◆ **Source excerpt**:
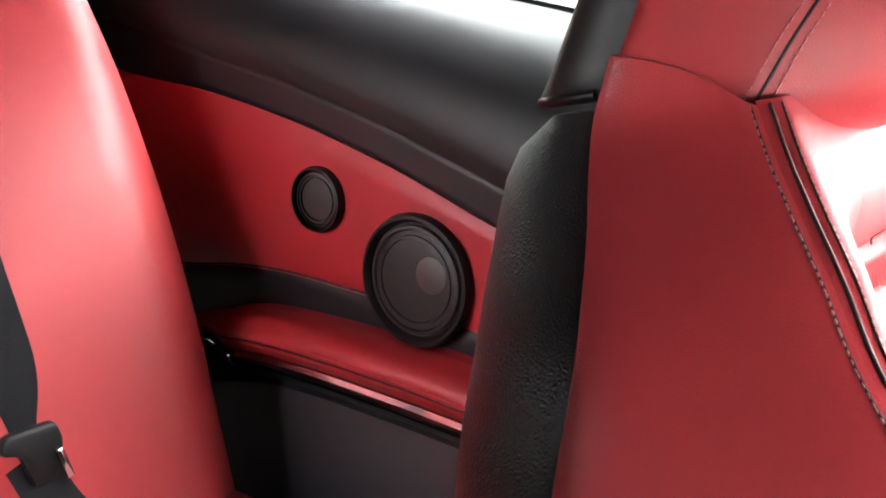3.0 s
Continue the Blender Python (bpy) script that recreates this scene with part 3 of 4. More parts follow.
# ---- dashboard ----
dash = thing("dashboard", "black grained dashboard with lacquered carbon trim", "dashboard", at=(1.0, 0.3, 0.8))
lip = spl3([(0.832, 0.566, 0.857), (0.841, 0.53, 0.856), (0.8705, 0.5221, 0.8566), (0.9108, 0.5097, 0.8699), (0.9452, 0.491, 0.8824), (0.956, 0.4445, 0.9013), (0.9595, 0.3923, 0.9106), (0.9595, 0.3227, 0.9152), (0.9572, 0.2183, 0.9187), (0.955, -0.05, 0.924), (0.955, -0.32, 0.926)])
fold = spl3([(0.872, 0.6, 0.9105), (0.881, 0.567, 0.914), (0.9021, 0.5448, 0.9099), (0.9465, 0.5368, 0.9055), (1.0035, 0.5201, 0.9069), (1.0431, 0.4694, 0.9185), (1.0554, 0.4047, 0.9247), (1.0603, 0.3284, 0.9282), (1.0604, 0.2222, 0.9317), (1.059, -0.05, 0.937), (1.0523, -0.32, 0.939)])
far_edge = spl3([(0.925, 0.705, 0.905), (0.985, 0.697, 0.912), (1.04, 0.68, 0.917), (1.10, 0.65, 0.921), (1.17, 0.60, 0.924), (1.22, 0.52, 0.926), (1.25, 0.43, 0.926), (1.265, 0.34, 0.926), (1.27, 0.23, 0.926), (1.27, -0.05, 0.926), (1.25, -0.32, 0.926)])


def dash_top(s, t):
    """From the rolled edge up to a soft fold, then back to the windscreen."""
    a, b, c = lip(s), fold(s), far_edge(s)
    bend = a.lerp(b, 0.55) + Vector((-0.0025, -0.0012, 0.0030))
    over = b.lerp(c, 0.18) + Vector((0, 0, 0.0022))
    ks = (0.0, 0.22, 0.42, 0.55, 1.0)
    return Vector([spl(*zip(ks, (a[k], bend[k], b[k], over[k], c[k])))(t) for k in range(3)])


sheet("top_pad", dash_top, 90, 36, dash_skin, dash, Vector((0.004, 0.002, -0.008)), "grained dash top bright with sky light")


def corner(s, t):
    """Rolls off the end of the dash top and runs down to the door."""
    a = Vector((0.866, 0.682, 0.894)).lerp(Vector((0.889, 0.712, 0.884)), t)
    b = dash_top(0.0, 0.42 + 0.58 * t)
    c = b + (b - dash_top(0.012, 0.42 + 0.58 * t)).normalized() * 0.55 * (b - a).length
    return a * (1 - s) ** 2 + c * 2 * s * (1 - s) + b * s * s


sheet("corner_pad", corner, 16, 12, dash_skin, dash, Vector((0.004, 0, -0.012)), "dash corner beside the vent")
tube("pad_edge", lambda t: lip(t) + Vector((0.0005, 0.0003, -0.0048)), 0.0058, rubber, dash, 110, 10, label="dark rolled edge of the dash top")
near_outlet = np.array([p for p in (dash_top(0.006 * i, 0.45 + 0.011 * j) for i in range(90) for j in range(51)) if abs(p.x - 0.952) < 0.05 and abs(p.y - 0.634) < 0.022])
slope = np.linalg.lstsq(np.c_[near_outlet[:, :2], np.ones(len(near_outlet))], near_outlet[:, 2], rcond=None)[0]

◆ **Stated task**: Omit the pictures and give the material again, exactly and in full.

◆ **Answer to this task**:
3.0 s
Continue the Blender Python (bpy) script that recreates this scene with part 3 of 4. More parts follow.
# ---- dashboard ----
dash = thing("dashboard", "black grained dashboard with lacquered carbon trim", "dashboard", at=(1.0, 0.3, 0.8))
lip = spl3([(0.832, 0.566, 0.857), (0.841, 0.53, 0.856), (0.8705, 0.5221, 0.8566), (0.9108, 0.5097, 0.8699), (0.9452, 0.491, 0.8824), (0.956, 0.4445, 0.9013), (0.9595, 0.3923, 0.9106), (0.9595, 0.3227, 0.9152), (0.9572, 0.2183, 0.9187), (0.955, -0.05, 0.924), (0.955, -0.32, 0.926)])
fold = spl3([(0.872, 0.6, 0.9105), (0.881, 0.567, 0.914), (0.9021, 0.5448, 0.9099), (0.9465, 0.5368, 0.9055), (1.0035, 0.5201, 0.9069), (1.0431, 0.4694, 0.9185), (1.0554, 0.4047, 0.9247), (1.0603, 0.3284, 0.9282), (1.0604, 0.2222, 0.9317), (1.059, -0.05, 0.937), (1.0523, -0.32, 0.939)])
far_edge = spl3([(0.925, 0.705, 0.905), (0.985, 0.697, 0.912), (1.04, 0.68, 0.917), (1.10, 0.65, 0.921), (1.17, 0.60, 0.924), (1.22, 0.52, 0.926), (1.25, 0.43, 0.926), (1.265, 0.34, 0.926), (1.27, 0.23, 0.926), (1.27, -0.05, 0.926), (1.25, -0.32, 0.926)])


def dash_top(s, t):
    """From the rolled edge up to a soft fold, then back to the windscreen."""
    a, b, c = lip(s), fold(s), far_edge(s)
    bend = a.lerp(b, 0.55) + Vector((-0.0025, -0.0012, 0.0030))
    over = b.lerp(c, 0.18) + Vector((0, 0, 0.0022))
    ks = (0.0, 0.22, 0.42, 0.55, 1.0)
    return Vector([spl(*zip(ks, (a[k], bend[k], b[k], over[k], c[k])))(t) for k in range(3)])


sheet("top_pad", dash_top, 90, 36, dash_skin, dash, Vector((0.004, 0.002, -0.008)), "grained dash top bright with sky light")


def corner(s, t):
    """Rolls off the end of the dash top and runs down to the door."""
    a = Vector((0.866, 0.682, 0.894)).lerp(Vector((0.889, 0.712, 0.884)), t)
    b = dash_top(0.0, 0.42 + 0.58 * t)
    c = b + (b - dash_top(0.012, 0.42 + 0.58 * t)).normalized() * 0.55 * (b - a).length
    return a * (1 - s) ** 2 + c * 2 * s * (1 - s) + b * s * s


sheet("corner_pad", corner, 16, 12, dash_skin, dash, Vector((0.004, 0, -0.012)), "dash corner beside the vent")
tube("pad_edge", lambda t: lip(t) + Vector((0.0005, 0.0003, -0.0048)), 0.0058, rubber, dash, 110, 10, label="dark rolled edge of the dash top")
near_outlet = np.array([p for p in (dash_top(0.006 * i, 0.45 + 0.011 * j) for i in range(90) for j in range(51)) if abs(p.x - 0.952) < 0.05 and abs(p.y - 0.634) < 0.022])
slope = np.linalg.lstsq(np.c_[near_outlet[:, :2], np.ones(len(near_outlet))], near_outlet[:, 2], rcond=None)[0]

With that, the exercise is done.